Z wrześniowych danych Związku Banków Polskich wynika, że z około 12 mln klientów polskich banków mających dostęp do konta przez internet, prawie połowa wykorzystuje tę możliwość przynajmniej raz w miesiącu.
Obecnie konto bankowe ma ok. 63 proc. Polaków powyżej 15 roku życia, zaś wśród polskich gospodarstw domowych 75 proc. posługuje się rachunkiem bankowym.
Kupujemy w internecie, płacimy gotówką Z danych za 2006 r., zebranych przez portal Money.pl i eCard wynika, że polscy internauci najczęściej wybierali płatność przy odbiorze towaru. Na Zachodzie transakcje bezgotówkowe przy zakupach on-line stanowią 95 proc. wszystkich transakcji.
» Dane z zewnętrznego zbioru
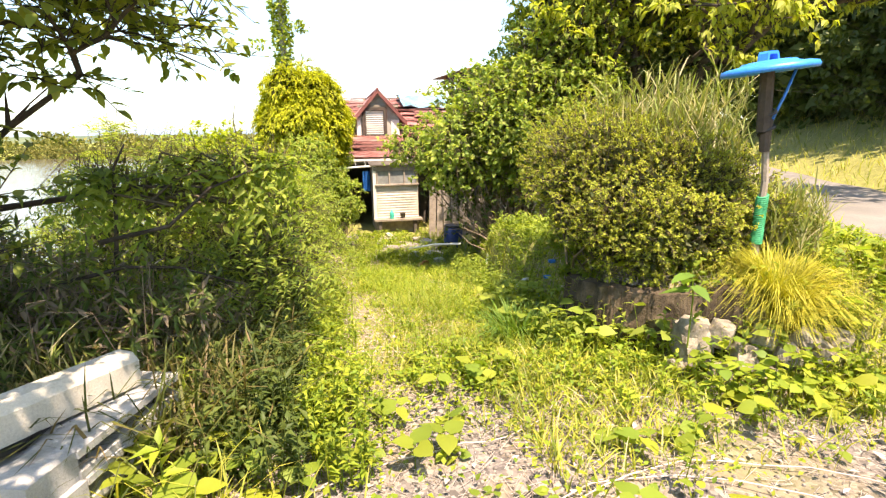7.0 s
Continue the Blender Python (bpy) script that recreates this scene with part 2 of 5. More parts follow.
def ground_mat():
    """Soil, dry straw, gravel and low green, mixed by noise; the shares come from the mesh's own attributes."""
    m, nt, out = base_mat("ground_soil")
    p = nt.nodes.new("ShaderNodeBsdfPrincipled")
    p.inputs["Roughness"].default_value = 0.95
    p.inputs["Specular IOR Level"].default_value = 0.15
    soil = ramp(nt, noise_tex(nt, 14, 8, 0.75), [(0.3, (0.12, 0.085, 0.055)), (0.5, (0.22, 0.165, 0.1)), (0.7, (0.36, 0.29, 0.18))])
    tc = nt.nodes.new("ShaderNodeTexCoord")
    v = nt.nodes.new("ShaderNodeTexVoronoi")
    v.inputs["Scale"].default_value = 55
    nt.links.new(tc.outputs["Object"], v.inputs["Vector"])
    bw = nt.nodes.new("ShaderNodeRGBToBW")
    nt.links.new(v.outputs["Color"], bw.inputs[0])
    gravel = ramp(nt, bw.outputs[0], [(0.15, (0.09, 0.082, 0.078)), (0.5, (0.19, 0.17, 0.16)), (0.85, (0.32, 0.285, 0.255))])
    gravel = mixc(nt, ramp(nt, noise_tex(nt, 3.5, 6, 0.7), [(0.5, (0, 0, 0)), (0.68, (1, 1, 1))]), gravel, (0.26, 0.21, 0.155))
    green = ramp(nt, noise_tex(nt, 9, 8, 0.75), [(0.3, (0.1, 0.13, 0.03)), (0.5, (0.2, 0.24, 0.045)), (0.7, (0.33, 0.33, 0.09))])
    a1 = nt.nodes.new("ShaderNodeAttribute")
    a1.attribute_name = "gravel"
    a2 = nt.nodes.new("ShaderNodeAttribute")
    a2.attribute_name = "green"
    c = mixc(nt, a2.outputs["Fac"], soil, green)
    c = mixc(nt, a1.outputs["Fac"], c, gravel)
    nt.links.new(c, p.inputs["Base Color"])
    b = nt.nodes.new("ShaderNodeBump")
    b.inputs["Strength"].default_value, b.inputs["Distance"].default_value = 0.7, 0.015
    nt.links.new(noise_tex(nt, 40, 6, 0.75), b.inputs["Height"])
    nt.links.new(b.outputs[0], p.inputs["Normal"])
    nt.links.new(p.outputs[0], out.inputs["Surface"])
    return m


M["ground"] = ground_mat()

# ---- mesh helpers ----
RNG = np.random.default_rng(7)


def mesh_np(name, verts, tris):
    """A mesh from arrays of vertices and triangles."""
    me = bpy.data.meshes.new(name)
    verts, tris = np.asarray(verts, np.float32), np.asarray(tris, np.int32)
    me.vertices.add(len(verts))
    me.vertices.foreach_set("co", verts.ravel())
    me.loops.add(tris.size)
    me.loops.foreach_set("vertex_index", tris.ravel())
    me.polygons.add(len(tris))
    me.polygons.foreach_set("loop_start", np.arange(0, tris.size, 3, dtype=np.int32))
    me.polygons.foreach_set("loop_total", np.full(len(tris), 3, np.int32))
    me.update(calc_edges=True)
    return me


def thing(name, loc, label="", category="", group="", kind=""):
    ob = new(name)
    ob.location = loc
    ob.empty_display_size = 0.1
    return tagged(ob, label, category, group, kind)


def put(name, me, mat, parent=None, label="", smooth=False, kind=""):
    if mat is not None and not me.materials:
        me.materials.append(mat)
    if smooth:
        me.polygons.foreach_set("use_smooth", [True] * len(me.polygons))
    ob = new(name, me)
    if parent is not None:
        ob.parent = parent
    return tagged(ob, label, "", "", kind)


def part(name, bm, mat, parent=None, label="", bevel=0.0, smooth=False, segs=1):
    """Links a bmesh as one mesh object under a thing or a part."""
    if bevel:
        bmesh.ops.bevel(bm, geom=[e for e in bm.edges if e.is_manifold and e.calc_face_angle(0) > 0.5], offset=bevel, segments=segs, affect="EDGES", profile=0.5)
    me = bpy.data.meshes.new(name)
    bmesh.ops.recalc_face_normals(bm, faces=bm.faces)
    bm.to_mesh(me)
    bm.free()
    return put(name, me, mat, parent, label, smooth)


def box(bm, size, m=Matrix()):
    bmesh.ops.create_cube(bm, size=1.0, matrix=m @ Matrix.Diagonal((*size, 1)))
    return bm


def bbox(x0, x1, y0, y1, z0, z1, bm=None):
    return box(bm or bmesh.new(), (x1 - x0, y1 - y0, z1 - z0), Matrix.Translation(((x0 + x1) / 2, (y0 + y1) / 2, (z0 + z1) / 2)))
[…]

W Polsce – zaledwie 30 proc.
Zdaniem autorów raportu, Polacy mniej chętnie niż inni Europejczycy płacą on-line za pomocą karty czy przelewu, ponieważ oferta banków może być mniejsza niż w krajach rozwiniętych, ze względu na ceny, a także brak wiedzy klientów o produktach finansowych.